◆ **What is expected**: Without the pictures, write out all the lines below exactly as they appear.
-- begin --
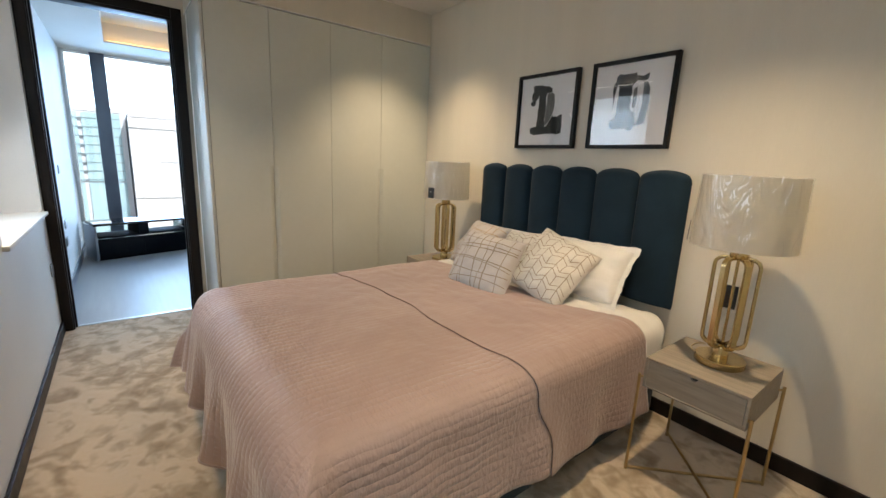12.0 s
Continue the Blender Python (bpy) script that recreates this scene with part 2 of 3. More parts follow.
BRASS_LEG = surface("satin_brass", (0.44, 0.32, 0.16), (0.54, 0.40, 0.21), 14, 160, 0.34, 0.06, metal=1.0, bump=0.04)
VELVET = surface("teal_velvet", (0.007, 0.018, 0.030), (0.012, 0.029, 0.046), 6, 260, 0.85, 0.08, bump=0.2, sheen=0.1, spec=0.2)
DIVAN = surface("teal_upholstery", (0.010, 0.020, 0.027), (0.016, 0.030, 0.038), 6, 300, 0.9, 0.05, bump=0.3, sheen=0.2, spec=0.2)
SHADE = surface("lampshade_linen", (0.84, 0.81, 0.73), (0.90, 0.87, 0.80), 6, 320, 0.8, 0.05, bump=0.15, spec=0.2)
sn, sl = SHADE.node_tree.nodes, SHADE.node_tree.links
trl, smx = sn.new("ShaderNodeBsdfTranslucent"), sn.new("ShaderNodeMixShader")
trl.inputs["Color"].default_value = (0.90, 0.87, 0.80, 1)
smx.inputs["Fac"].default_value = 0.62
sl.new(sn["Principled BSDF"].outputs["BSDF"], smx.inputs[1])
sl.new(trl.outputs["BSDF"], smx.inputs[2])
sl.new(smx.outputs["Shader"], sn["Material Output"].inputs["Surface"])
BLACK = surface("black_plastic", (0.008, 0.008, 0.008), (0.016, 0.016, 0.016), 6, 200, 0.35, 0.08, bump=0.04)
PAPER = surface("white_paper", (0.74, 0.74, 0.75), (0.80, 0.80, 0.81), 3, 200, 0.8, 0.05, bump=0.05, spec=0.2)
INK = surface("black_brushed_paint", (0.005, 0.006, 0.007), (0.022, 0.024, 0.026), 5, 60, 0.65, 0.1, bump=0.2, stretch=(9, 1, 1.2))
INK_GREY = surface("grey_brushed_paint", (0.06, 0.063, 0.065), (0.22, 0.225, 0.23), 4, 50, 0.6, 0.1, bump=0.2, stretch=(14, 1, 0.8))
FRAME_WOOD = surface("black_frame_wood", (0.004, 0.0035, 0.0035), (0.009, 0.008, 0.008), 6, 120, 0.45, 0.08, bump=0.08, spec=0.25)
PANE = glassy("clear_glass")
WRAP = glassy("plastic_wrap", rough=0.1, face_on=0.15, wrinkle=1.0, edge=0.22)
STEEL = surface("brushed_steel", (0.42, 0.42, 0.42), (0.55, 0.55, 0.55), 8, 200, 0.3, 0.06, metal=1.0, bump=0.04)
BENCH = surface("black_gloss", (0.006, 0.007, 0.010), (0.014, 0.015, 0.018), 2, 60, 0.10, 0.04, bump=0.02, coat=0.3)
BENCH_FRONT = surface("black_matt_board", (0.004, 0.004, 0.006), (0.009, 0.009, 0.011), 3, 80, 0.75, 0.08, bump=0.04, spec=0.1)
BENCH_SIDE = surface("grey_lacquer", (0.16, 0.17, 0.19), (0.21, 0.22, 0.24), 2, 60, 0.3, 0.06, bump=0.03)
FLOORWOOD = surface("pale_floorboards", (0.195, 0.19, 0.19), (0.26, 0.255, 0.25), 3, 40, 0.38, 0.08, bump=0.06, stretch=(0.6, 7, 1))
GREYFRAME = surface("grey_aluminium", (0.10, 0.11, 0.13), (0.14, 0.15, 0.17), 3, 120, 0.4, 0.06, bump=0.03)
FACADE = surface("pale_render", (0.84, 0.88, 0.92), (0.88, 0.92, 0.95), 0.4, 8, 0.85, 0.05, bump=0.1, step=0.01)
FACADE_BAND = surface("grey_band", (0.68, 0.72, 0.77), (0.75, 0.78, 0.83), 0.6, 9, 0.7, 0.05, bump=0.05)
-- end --
◆ **Output of the task**:
12.0 s
Continue the Blender Python (bpy) script that recreates this scene with part 2 of 3. More parts follow.
BRASS_LEG = surface("satin_brass", (0.44, 0.32, 0.16), (0.54, 0.40, 0.21), 14, 160, 0.34, 0.06, metal=1.0, bump=0.04)
VELVET = surface("teal_velvet", (0.007, 0.018, 0.030), (0.012, 0.029, 0.046), 6, 260, 0.85, 0.08, bump=0.2, sheen=0.1, spec=0.2)
DIVAN = surface("teal_upholstery", (0.010, 0.020, 0.027), (0.016, 0.030, 0.038), 6, 300, 0.9, 0.05, bump=0.3, sheen=0.2, spec=0.2)
SHADE = surface("lampshade_linen", (0.84, 0.81, 0.73), (0.90, 0.87, 0.80), 6, 320, 0.8, 0.05, bump=0.15, spec=0.2)
sn, sl = SHADE.node_tree.nodes, SHADE.node_tree.links
trl, smx = sn.new("ShaderNodeBsdfTranslucent"), sn.new("ShaderNodeMixShader")
trl.inputs["Color"].default_value = (0.90, 0.87, 0.80, 1)
smx.inputs["Fac"].default_value = 0.62
sl.new(sn["Principled BSDF"].outputs["BSDF"], smx.inputs[1])
sl.new(trl.outputs["BSDF"], smx.inputs[2])
sl.new(smx.outputs["Shader"], sn["Material Output"].inputs["Surface"])
BLACK = surface("black_plastic", (0.008, 0.008, 0.008), (0.016, 0.016, 0.016), 6, 200, 0.35, 0.08, bump=0.04)
PAPER = surface("white_paper", (0.74, 0.74, 0.75), (0.80, 0.80, 0.81), 3, 200, 0.8, 0.05, bump=0.05, spec=0.2)
INK = surface("black_brushed_paint", (0.005, 0.006, 0.007), (0.022, 0.024, 0.026), 5, 60, 0.65, 0.1, bump=0.2, stretch=(9, 1, 1.2))
INK_GREY = surface("grey_brushed_paint", (0.06, 0.063, 0.065), (0.22, 0.225, 0.23), 4, 50, 0.6, 0.1, bump=0.2, stretch=(14, 1, 0.8))
FRAME_WOOD = surface("black_frame_wood", (0.004, 0.0035, 0.0035), (0.009, 0.008, 0.008), 6, 120, 0.45, 0.08, bump=0.08, spec=0.25)
PANE = glassy("clear_glass")
WRAP = glassy("plastic_wrap", rough=0.1, face_on=0.15, wrinkle=1.0, edge=0.22)
STEEL = surface("brushed_steel", (0.42, 0.42, 0.42), (0.55, 0.55, 0.55), 8, 200, 0.3, 0.06, metal=1.0, bump=0.04)
BENCH = surface("black_gloss", (0.006, 0.007, 0.010), (0.014, 0.015, 0.018), 2, 60, 0.10, 0.04, bump=0.02, coat=0.3)
BENCH_FRONT = surface("black_matt_board", (0.004, 0.004, 0.006), (0.009, 0.009, 0.011), 3, 80, 0.75, 0.08, bump=0.04, spec=0.1)
BENCH_SIDE = surface("grey_lacquer", (0.16, 0.17, 0.19), (0.21, 0.22, 0.24), 2, 60, 0.3, 0.06, bump=0.03)
FLOORWOOD = surface("pale_floorboards", (0.195, 0.19, 0.19), (0.26, 0.255, 0.25), 3, 40, 0.38, 0.08, bump=0.06, stretch=(0.6, 7, 1))
GREYFRAME = surface("grey_aluminium", (0.10, 0.11, 0.13), (0.14, 0.15, 0.17), 3, 120, 0.4, 0.06, bump=0.03)
FACADE = surface("pale_render", (0.84, 0.88, 0.92), (0.88, 0.92, 0.95), 0.4, 8, 0.85, 0.05, bump=0.1, step=0.01)
FACADE_BAND = surface("grey_band", (0.68, 0.72, 0.77), (0.75, 0.78, 0.83), 0.6, 9, 0.7, 0.05, bump=0.05)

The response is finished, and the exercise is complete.